“It began with a shiver.” The opening line of Dr. Jessica Hooten Wilson’s latest creative work is an apt description for the trio of poems.
Featured in the Cave Region Review: A Journal of Literary and Visual Art, “Listening to Paul Mariani Read Hopkins ‘The Windhover,’” “Good News,” and “Waiting to Breathe,” speak on hardships brought out of the blend of experiences that come with the beginnings of life.
Wilson is perhaps better known for her academic work than her poetry. She has authored three books and numerous articles. Over the past summer alone, she was the keynote speaker at the Walker Percy Festival in Louisiana, presented on a panel at the Notre Dame “Trying to Say God” Conference and presented for the British Library’s Symposium on Russia in American Literature. She also received two grants for her research. However, it is clear with her latest installment of work that rigorous academia in no way hampers her ability to write poetry.
At John Brown University, Wilson teaches a variety of literature classes in which authors such as Dostoyevsky and Camus are discussed, but she also teaches a creative writing poetry workshop. Born out of some editing sessions in her poetry workshop last spring, Wilson’s work walks readers through a visceral experience. Heartbreak happens with line breaks through loss, longing and the anticipation of life. Each poem couples birth, poetry, life and death.
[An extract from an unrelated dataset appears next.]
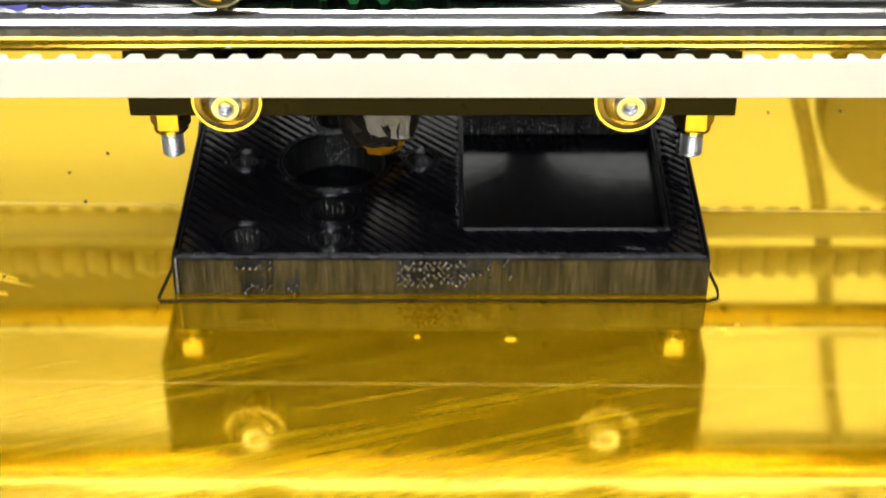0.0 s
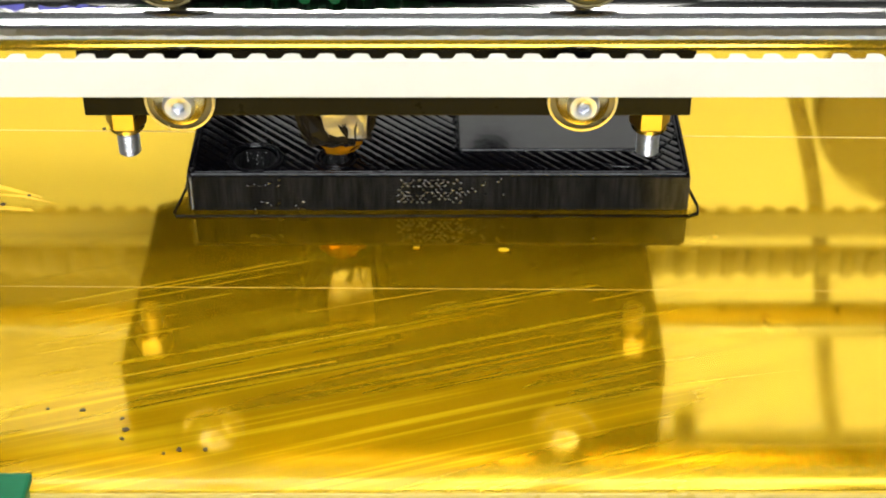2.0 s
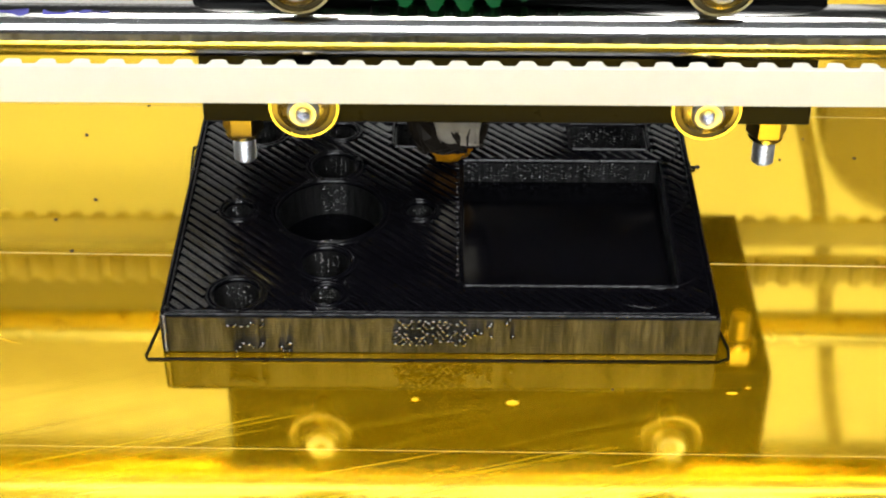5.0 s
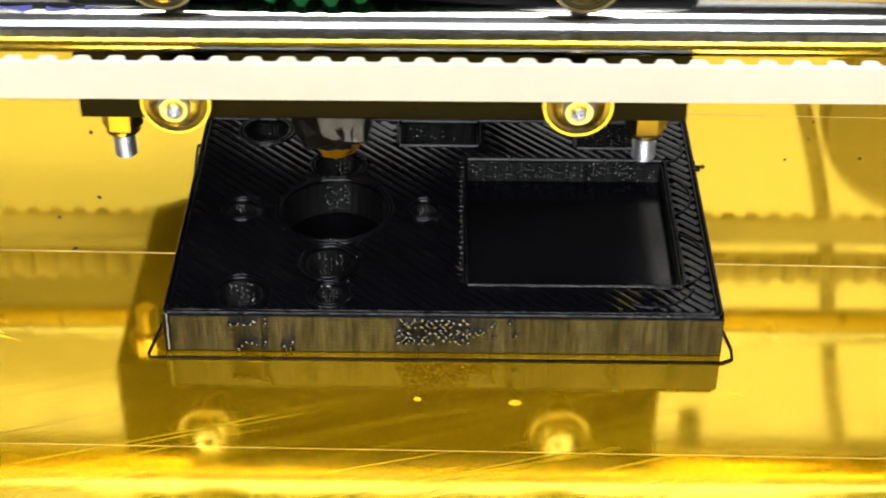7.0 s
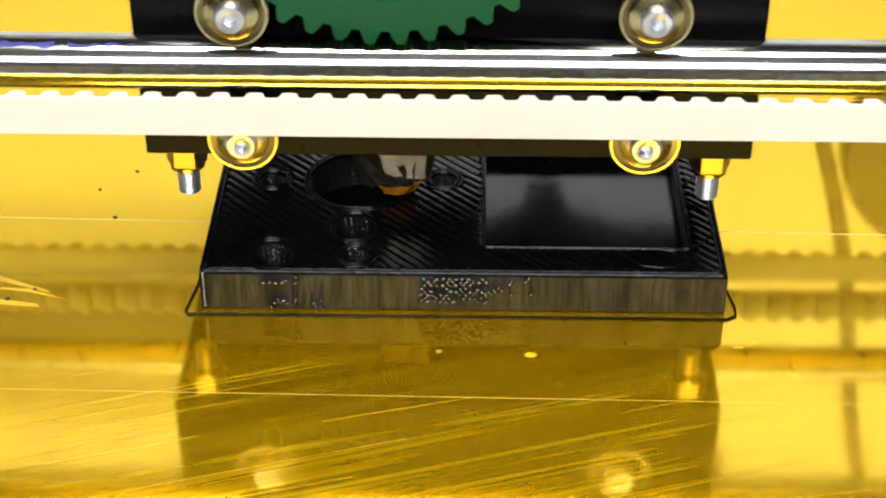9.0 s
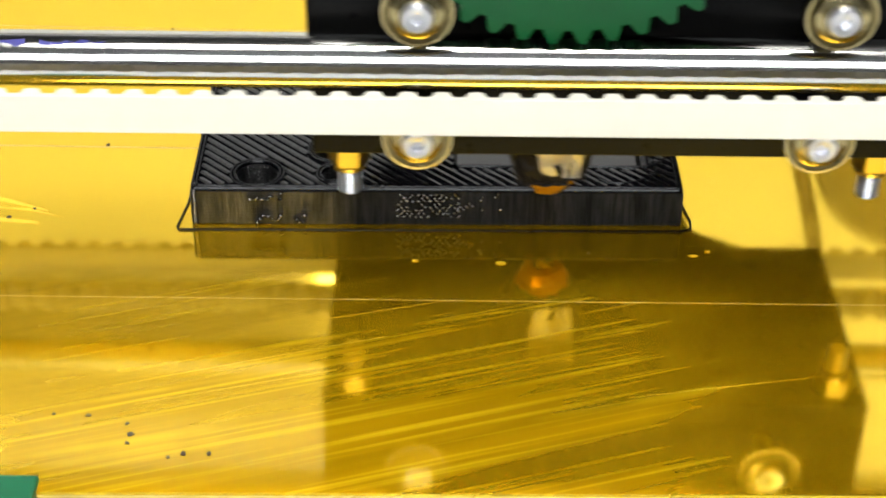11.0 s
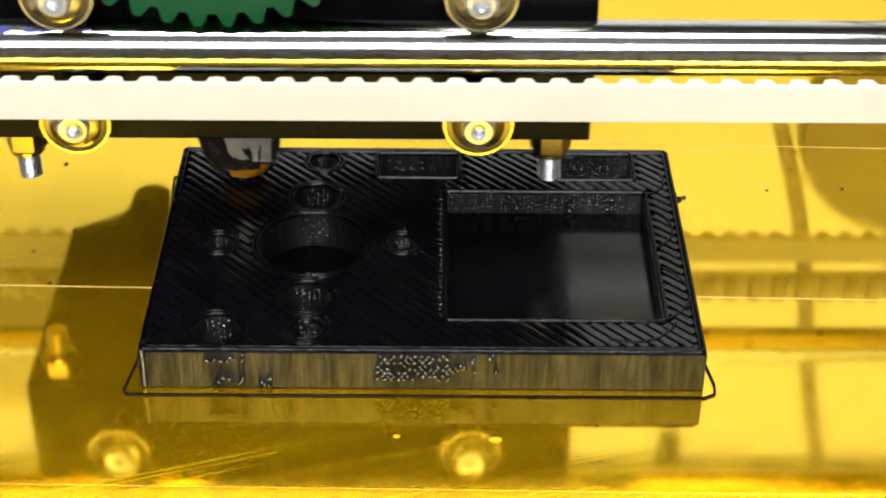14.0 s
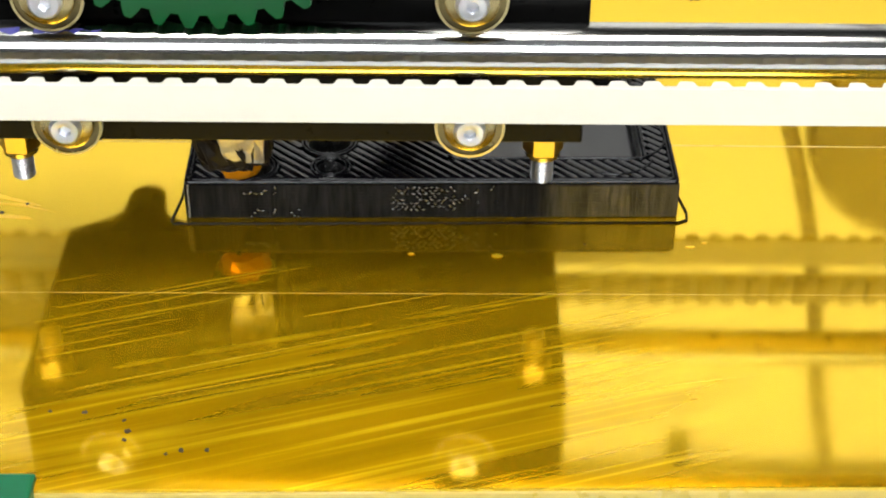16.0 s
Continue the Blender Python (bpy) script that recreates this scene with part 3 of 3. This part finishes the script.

Readers watch the painful extraction and reveal of a new, blue body in “Listening to Paul Mariani Read Hopkin’s ‘The Windhover,’” and feel the similar burning nature of poetry. A familiar tale is told at a slant in “Good News.” The virgin birth is suddenly spoken about with indignation. How much was little Mary told before her young body would “crack and spread” with creation? Wilson enumerates all the ways in which pregnancy is uncomfortable, “sore feet, blisters, swollen ankles, raw and scarred skin.”
Readers are brought in close to this experience in a few short phrases, and the final poem in the series, “Waiting to Breathe,” details the aftershock of an empty womb and the worry that replaces a baby in the belly. Wilson speaks of the “travel/down the hall to you who once slept inches/from my lungs,” exploring the time after a child is born, and how a mother must readjust to a new way of living: the peanut of a person now existing apart from his mother. In these specific images and moments, Wilson’s poetry is as private as it is universal.
Although thematically akin, each poem contains something special to explore. Wilson employs fresh words to describe ancient subject material. The poems are brief but broad in the sense that there is much to discover, so they are sure to appeal to poetry lovers. Beautifully written and insightful, they are worthy of review as readers shiver with each unfolding line.